寒い日が続きますね。弁護士の山田です。
今日は,交通事故における民事上の過失割合についてご説明いたします。
とはいっても,過失割合は事故状況に従って判断されるので,ここで全てを説明することは不可能です。
そのため,過失の判断方法やその証拠となる資料について簡単ではありますが,ご説明いたします。
1 民事上の過失とは
交通事故など民事で使われる「過失割合」とは、民事上の賠償金などの算定にあたって考慮するべき事故の原因や責任の割合のことを指します。
刑事の過失は,刑事責任を問うべき過失があるかどうかという判断であり,見解は分かれますが,刑事上の過失と民事上の過失は,必ずしも同一の意義とはいえない場合があります。
2 民事上の過失割合の意味
交通事故が起きた場合,加害者が100%悪いケースもあれば,被害者にも少なからず過失がある場合もあります。
そして,被害者の方にも過失がある場合に,加害者の側が損害を全て負担するというのは不公平になります。
そこで,事故の原因や責任を「過失割合」という数字で比率化し,この過失割合の大小により損害賠償金の負担を決めていきます。
被害者の過失割合が低いほど被害者が受け取れる損害賠償金は高くなります。
3 過失割合は証拠から認められる事実を踏まえて判断される
過失割合を決める場合,証拠から認められる事実を踏まえて事故状況を判断し,過失割合を決めていきます。

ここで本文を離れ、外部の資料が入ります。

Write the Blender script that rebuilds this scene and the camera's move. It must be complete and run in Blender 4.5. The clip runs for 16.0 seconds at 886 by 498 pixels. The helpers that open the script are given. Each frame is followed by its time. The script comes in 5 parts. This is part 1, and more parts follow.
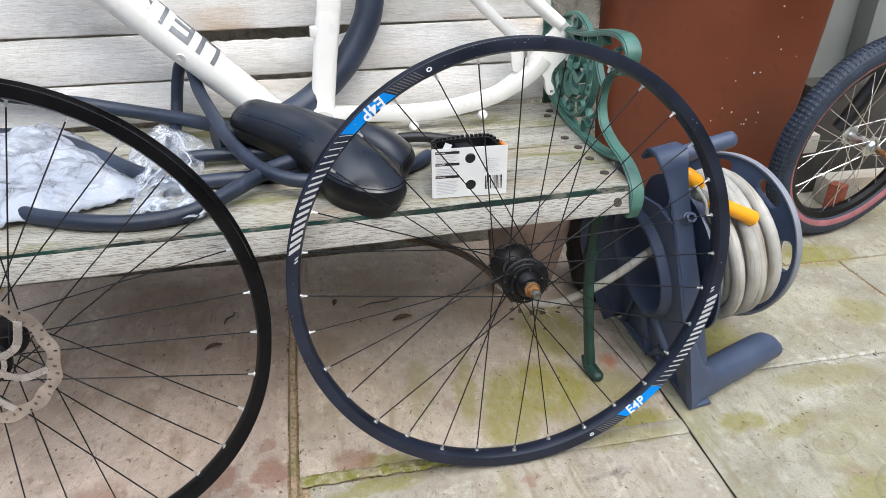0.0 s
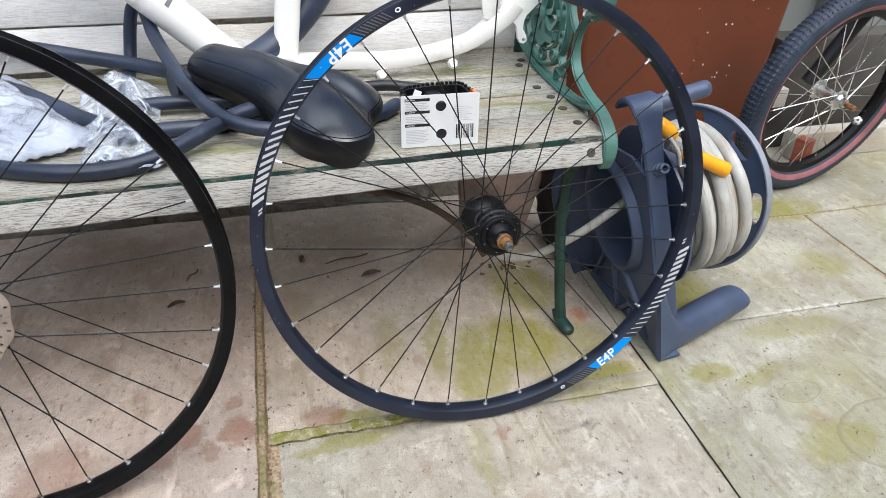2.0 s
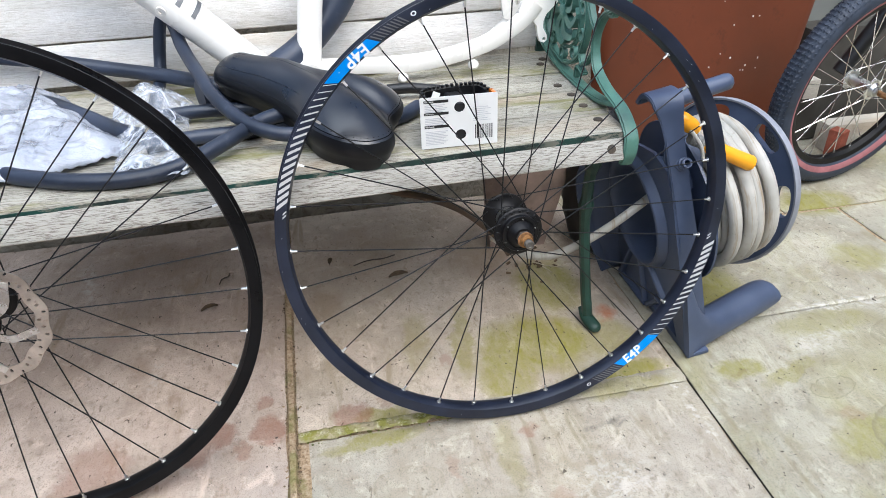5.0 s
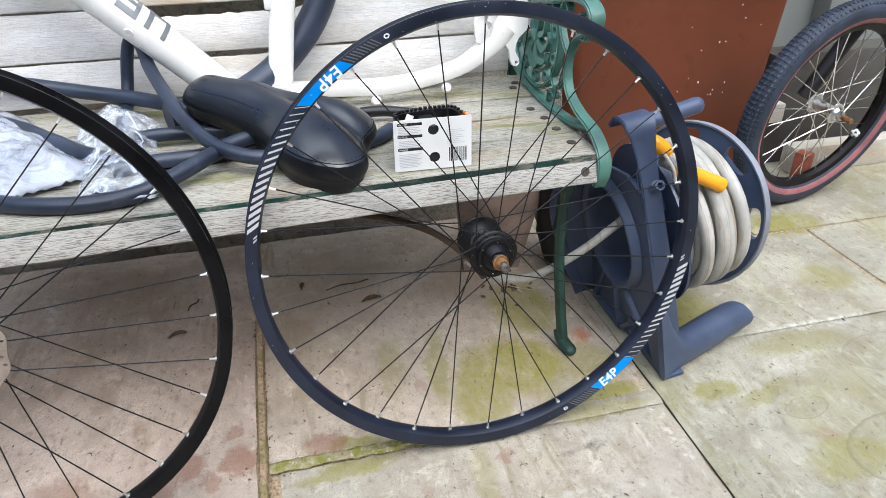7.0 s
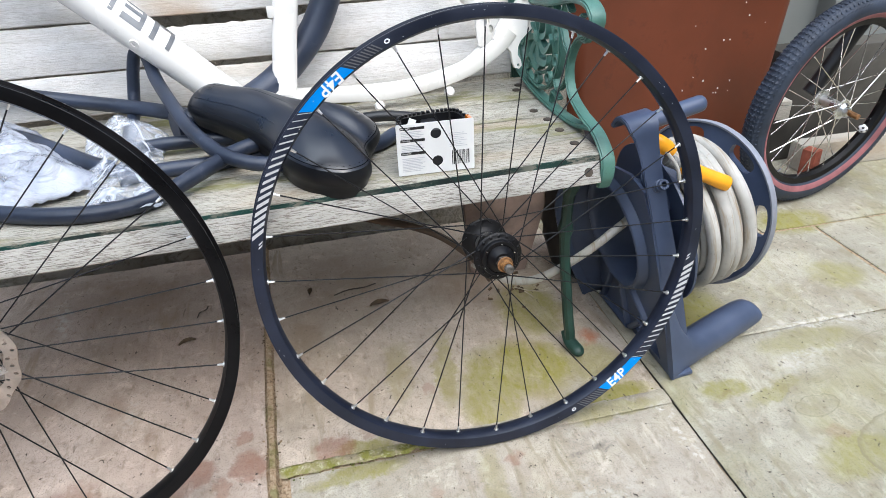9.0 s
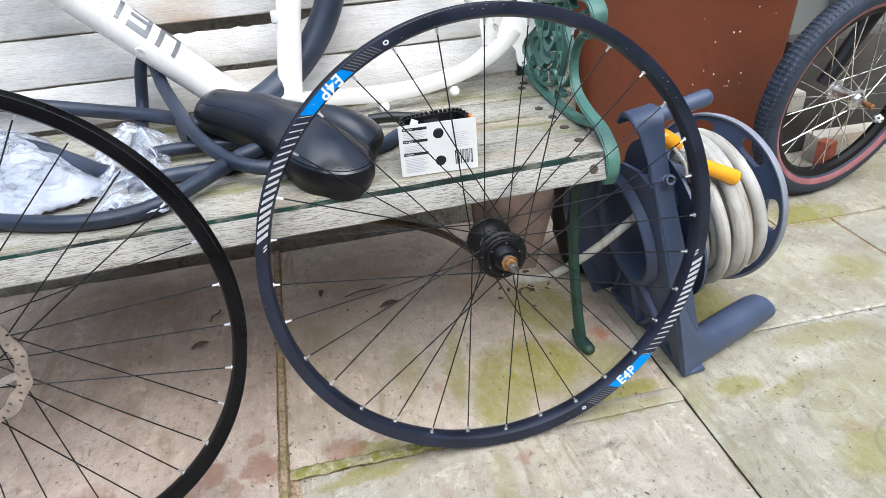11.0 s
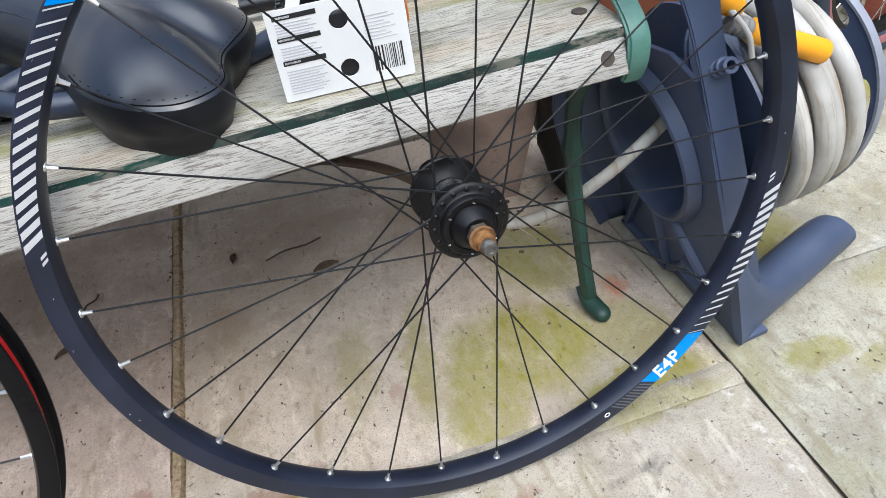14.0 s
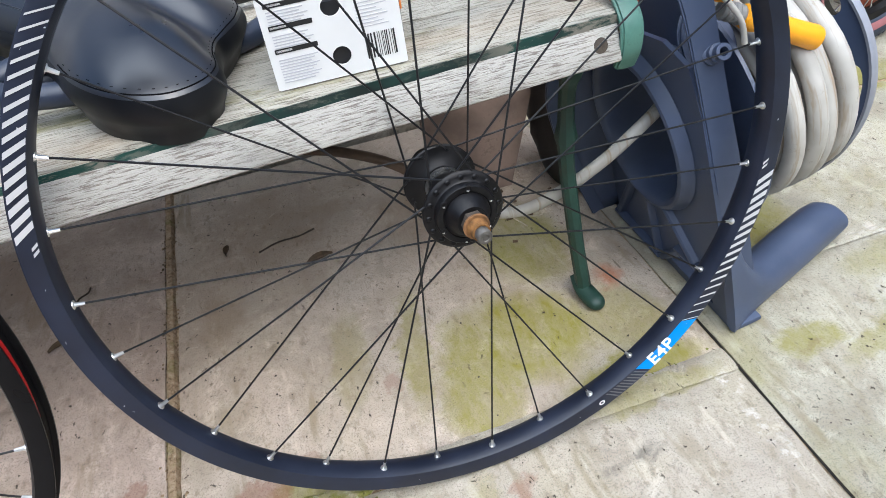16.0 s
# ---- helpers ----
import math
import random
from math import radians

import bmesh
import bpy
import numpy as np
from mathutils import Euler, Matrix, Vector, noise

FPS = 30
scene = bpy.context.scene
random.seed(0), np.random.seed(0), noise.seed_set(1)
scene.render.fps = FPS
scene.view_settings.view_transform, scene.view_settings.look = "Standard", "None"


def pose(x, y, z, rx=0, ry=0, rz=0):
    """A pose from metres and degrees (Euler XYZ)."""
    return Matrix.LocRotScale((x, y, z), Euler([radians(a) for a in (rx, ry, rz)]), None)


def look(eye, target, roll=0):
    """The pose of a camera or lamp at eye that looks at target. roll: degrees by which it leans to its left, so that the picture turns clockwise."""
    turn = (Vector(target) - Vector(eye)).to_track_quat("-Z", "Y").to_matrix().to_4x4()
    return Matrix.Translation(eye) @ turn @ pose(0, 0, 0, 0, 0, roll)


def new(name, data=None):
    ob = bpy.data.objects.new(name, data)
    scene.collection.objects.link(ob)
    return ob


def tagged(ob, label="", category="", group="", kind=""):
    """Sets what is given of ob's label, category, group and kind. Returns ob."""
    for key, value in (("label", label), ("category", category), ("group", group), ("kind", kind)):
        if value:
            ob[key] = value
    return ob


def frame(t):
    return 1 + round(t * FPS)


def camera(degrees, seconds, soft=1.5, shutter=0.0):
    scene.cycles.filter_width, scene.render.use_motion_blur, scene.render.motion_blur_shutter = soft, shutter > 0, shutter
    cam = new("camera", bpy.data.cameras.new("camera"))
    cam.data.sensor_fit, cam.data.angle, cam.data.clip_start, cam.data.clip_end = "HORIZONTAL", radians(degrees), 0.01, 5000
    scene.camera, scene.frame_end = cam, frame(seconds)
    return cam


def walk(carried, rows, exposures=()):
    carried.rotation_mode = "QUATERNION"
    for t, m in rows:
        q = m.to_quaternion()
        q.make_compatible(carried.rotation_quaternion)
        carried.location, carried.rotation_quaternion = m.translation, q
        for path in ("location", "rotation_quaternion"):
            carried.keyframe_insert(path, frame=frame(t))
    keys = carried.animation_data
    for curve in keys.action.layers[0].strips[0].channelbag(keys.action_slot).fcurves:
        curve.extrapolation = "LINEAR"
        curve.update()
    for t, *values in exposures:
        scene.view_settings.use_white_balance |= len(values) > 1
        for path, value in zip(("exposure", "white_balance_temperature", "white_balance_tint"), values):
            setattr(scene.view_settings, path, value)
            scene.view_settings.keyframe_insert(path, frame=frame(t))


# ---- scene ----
cam = camera(65.1, 16.0, soft=0.6)
PATH = [
    (0, (-0.2574, -0.7783, 0.8100), (0.0679, 0.8979, -0.1559), -0.2),
    (0.5, (-0.2569, -0.7763, 0.8011), (0.1006, 0.8679, -0.2059), 0.2),
    (1, (-0.2633, -0.7730, 0.7982), (0.0932, 0.8615, -0.2255), 0.7),
    (1.5, (-0.2641, -0.7678, 0.7894), (0.1138, 0.8501, -0.2520), 1.6),
    (2, (-0.2579, -0.7621, 0.7884), (0.1450, 0.8364, -0.2736), 1.2),
    (2.5, (-0.2594, -0.7688, 0.7894), (0.1370, 0.8461, -0.2510), 1.1),
    (3, (-0.2500, -0.7718, 0.7894), (0.0992, 0.8472, -0.2618), -0.4),
    (3.5, (-0.2525, -0.7743, 0.7874), (0.0907, 0.8450, -0.2648), -0.0),
    (5.8, (-0.2379, -0.7764, 0.7923), (0.0618, 0.8461, -0.2687), -2.6),
    (6, (-0.2375, -0.7745, 0.7854), (0.0635, 0.8397, -0.2873), -2.6),
    (6.5, (-0.2449, -0.7669, 0.7835), (0.0562, 0.8433, -0.2942), -2.0),
    (7, (-0.2437, -0.7661, 0.7854), (0.1478, 0.8729, -0.2167), -0.7),
    (7.5, (-0.2403, -0.7688, 0.7884), (0.1432, 0.8799, -0.2020), -1.3),
    (8, (-0.2355, -0.7699, 0.7864), (0.1608, 0.8822, -0.1942), -1.6),
    (8.5, (-0.2348, -0.7710, 0.7864), (0.1455, 0.8814, -0.1991), -1.9),
    (9, (-0.2369, -0.7716, 0.7854), (0.1273, 0.8803, -0.2059), -2.2),
    (11.3, (-0.2177, -0.7757, 0.7845), (0.0929, 0.8886, -0.2049), -4.2),
    (11.5, (-0.2254, -0.7740, 0.7835), (0.0883, 0.8906, -0.2059), -3.9),
    (12, (-0.2244, -0.7692, 0.7786), (0.0950, 0.8841, -0.2265), -3.8),
    (12.3, (-0.217, -0.746, 0.767), (0.055, 0.936, -0.281), -6.9),
    (12.5, (-0.1911, -0.6931, 0.7374), (0.1835, 0.8854, -0.3638), -6.9),
    (12.8, (-0.159, -0.590, 0.713), (0.171, 0.963, -0.503), -9.3),
    (13, (-0.1300, -0.5377, 0.6805), (0.2553, 0.9874, -0.4913), -7.0),
    (13.3, (-0.1084, -0.4745, 0.6602), (0.1423, 0.7143, -0.2196), -9.0),
    (13.5, (-0.1042, -0.4539, 0.6521), (0.2475, 1.0592, -0.5452), -7.9),
    (14, (-0.1091, -0.4439, 0.6423), (0.1966, 1.0460, -0.5952), -8.9),
    (14.5, (-0.1137, -0.4469, 0.6413), (0.1968, 1.0189, -0.6236), -8.8),
    (15, (-0.1152, -0.4446, 0.6393), (0.1921, 1.0249, -0.6217), -8.9),
    (15.5, (-0.1133, -0.4450, 0.6393), (0.2088, 1.0234, -0.6197), -8.6),
    (16, (-0.1102, -0.4446, 0.6393), (0.2065, 1.0268, -0.6168), -9.0),
]
EXPOSURES = ((0, 0.92, 6050, 6), (0.8, 0.94, 6000, 6), (2, 0.99, 5950, 6), (3.5, 1.08, 5910, 6), (7, 1.09, 5880, 6), (11.5, 1.12, 5850, 6), (13, 1.14, 5820, 6), (14, 1.18, 5780, 6), (16, 1.20, 5760, 6))
walk(cam, [(t, look(eye, target, roll)) for t, eye, target, roll in PATH], EXPOSURES)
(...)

そのため,過失割合の主張については,どのような証拠があるかということが重要になってきます。
一般的に使用される証拠としては,当事者の供述,目撃者の証言,警察が作成する実況見分調書,車両の損傷状況のわかる資料,ドライブレコーダー,鑑定証拠などがあります。
この中でも,重要視されているのが,警察が作成する実況見分調書です。
ただし,警察の実況見分調書は,人身事故の場合で,かつ,警察に診断書を提出しなければ作成されません。
そのため,人身事故の場合には,警察に診断書を提出することをお勧めしています。
4 ドライブレコーダーを搭載すべきか?
ご相談にのっているときに,ドライブレコーダーを搭載した方がよいかと聞かれることがあります。
私としては,搭載することをお勧めします。
ドライブレコーダーを搭載しておくと、過失割合の認定に役立つことがあります。
ドライブレコーダーは、信号機の色や衝突の際の状況、方向やお互いの車のスピード、車間距離なども記録してくれるので、交通事故の重要な資料となります。
そのため,交通事故が起きた場合,車に搭載されているドライブレコーダーの映像を確認することが重要です。